[Begin GIVEN INFORMATION]

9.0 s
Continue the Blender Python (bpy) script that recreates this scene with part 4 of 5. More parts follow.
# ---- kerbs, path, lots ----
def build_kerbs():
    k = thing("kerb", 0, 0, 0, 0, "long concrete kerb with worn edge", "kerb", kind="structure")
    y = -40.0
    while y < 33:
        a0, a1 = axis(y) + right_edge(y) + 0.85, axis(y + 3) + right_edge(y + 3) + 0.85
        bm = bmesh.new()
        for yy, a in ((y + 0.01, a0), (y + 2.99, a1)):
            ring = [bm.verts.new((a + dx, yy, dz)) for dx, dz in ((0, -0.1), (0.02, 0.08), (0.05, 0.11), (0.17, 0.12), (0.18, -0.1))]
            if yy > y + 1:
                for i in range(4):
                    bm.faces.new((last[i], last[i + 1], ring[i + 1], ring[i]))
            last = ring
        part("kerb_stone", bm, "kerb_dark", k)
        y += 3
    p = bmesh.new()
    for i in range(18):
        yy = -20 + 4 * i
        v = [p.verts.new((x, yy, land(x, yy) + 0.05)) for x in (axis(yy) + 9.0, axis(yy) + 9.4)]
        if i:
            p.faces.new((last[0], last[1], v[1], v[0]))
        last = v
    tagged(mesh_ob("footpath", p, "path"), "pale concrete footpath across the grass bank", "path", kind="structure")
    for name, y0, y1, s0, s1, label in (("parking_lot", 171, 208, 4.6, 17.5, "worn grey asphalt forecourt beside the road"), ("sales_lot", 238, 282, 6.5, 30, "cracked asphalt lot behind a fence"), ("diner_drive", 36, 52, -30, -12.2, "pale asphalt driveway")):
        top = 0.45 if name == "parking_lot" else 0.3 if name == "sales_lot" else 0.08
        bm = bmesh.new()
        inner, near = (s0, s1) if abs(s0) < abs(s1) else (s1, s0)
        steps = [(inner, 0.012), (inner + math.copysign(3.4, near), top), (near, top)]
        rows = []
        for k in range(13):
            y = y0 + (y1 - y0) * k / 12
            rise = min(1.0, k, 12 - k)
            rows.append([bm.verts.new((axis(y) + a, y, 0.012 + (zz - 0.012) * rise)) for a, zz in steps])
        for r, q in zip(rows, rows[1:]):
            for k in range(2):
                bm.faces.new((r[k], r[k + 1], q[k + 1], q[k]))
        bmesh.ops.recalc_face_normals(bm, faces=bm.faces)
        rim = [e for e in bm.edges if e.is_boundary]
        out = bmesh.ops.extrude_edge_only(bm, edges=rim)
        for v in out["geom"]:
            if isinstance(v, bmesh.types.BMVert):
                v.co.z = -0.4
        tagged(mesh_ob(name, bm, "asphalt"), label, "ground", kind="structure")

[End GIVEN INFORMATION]

* **STATED GOAL**: Reproduce the material above, every line of it, exactly.

* **TASK ANSWER**:
9.0 s
Continue the Blender Python (bpy) script that recreates this scene with part 4 of 5. More parts follow.
# ---- kerbs, path, lots ----
def build_kerbs():
    k = thing("kerb", 0, 0, 0, 0, "long concrete kerb with worn edge", "kerb", kind="structure")
    y = -40.0
    while y < 33:
        a0, a1 = axis(y) + right_edge(y) + 0.85, axis(y + 3) + right_edge(y + 3) + 0.85
        bm = bmesh.new()
        for yy, a in ((y + 0.01, a0), (y + 2.99, a1)):
            ring = [bm.verts.new((a + dx, yy, dz)) for dx, dz in ((0, -0.1), (0.02, 0.08), (0.05, 0.11), (0.17, 0.12), (0.18, -0.1))]
            if yy > y + 1:
                for i in range(4):
                    bm.faces.new((last[i], last[i + 1], ring[i + 1], ring[i]))
            last = ring
        part("kerb_stone", bm, "kerb_dark", k)
        y += 3
    p = bmesh.new()
    for i in range(18):
        yy = -20 + 4 * i
        v = [p.verts.new((x, yy, land(x, yy) + 0.05)) for x in (axis(yy) + 9.0, axis(yy) + 9.4)]
        if i:
            p.faces.new((last[0], last[1], v[1], v[0]))
        last = v
    tagged(mesh_ob("footpath", p, "path"), "pale concrete footpath across the grass bank", "path", kind="structure")
    for name, y0, y1, s0, s1, label in (("parking_lot", 171, 208, 4.6, 17.5, "worn grey asphalt forecourt beside the road"), ("sales_lot", 238, 282, 6.5, 30, "cracked asphalt lot behind a fence"), ("diner_drive", 36, 52, -30, -12.2, "pale asphalt driveway")):
        top = 0.45 if name == "parking_lot" else 0.3 if name == "sales_lot" else 0.08
        bm = bmesh.new()
        inner, near = (s0, s1) if abs(s0) < abs(s1) else (s1, s0)
        steps = [(inner, 0.012), (inner + math.copysign(3.4, near), top), (near, top)]
        rows = []
        for k in range(13):
            y = y0 + (y1 - y0) * k / 12
            rise = min(1.0, k, 12 - k)
            rows.append([bm.verts.new((axis(y) + a, y, 0.012 + (zz - 0.012) * rise)) for a, zz in steps])
        for r, q in zip(rows, rows[1:]):
            for k in range(2):
                bm.faces.new((r[k], r[k + 1], q[k + 1], q[k]))
        bmesh.ops.recalc_face_normals(bm, faces=bm.faces)
        rim = [e for e in bm.edges if e.is_boundary]
        out = bmesh.ops.extrude_edge_only(bm, edges=rim)
        for v in out["geom"]:
            if isinstance(v, bmesh.types.BMVert):
                v.co.z = -0.4
        tagged(mesh_ob(name, bm, "asphalt"), label, "ground", kind="structure")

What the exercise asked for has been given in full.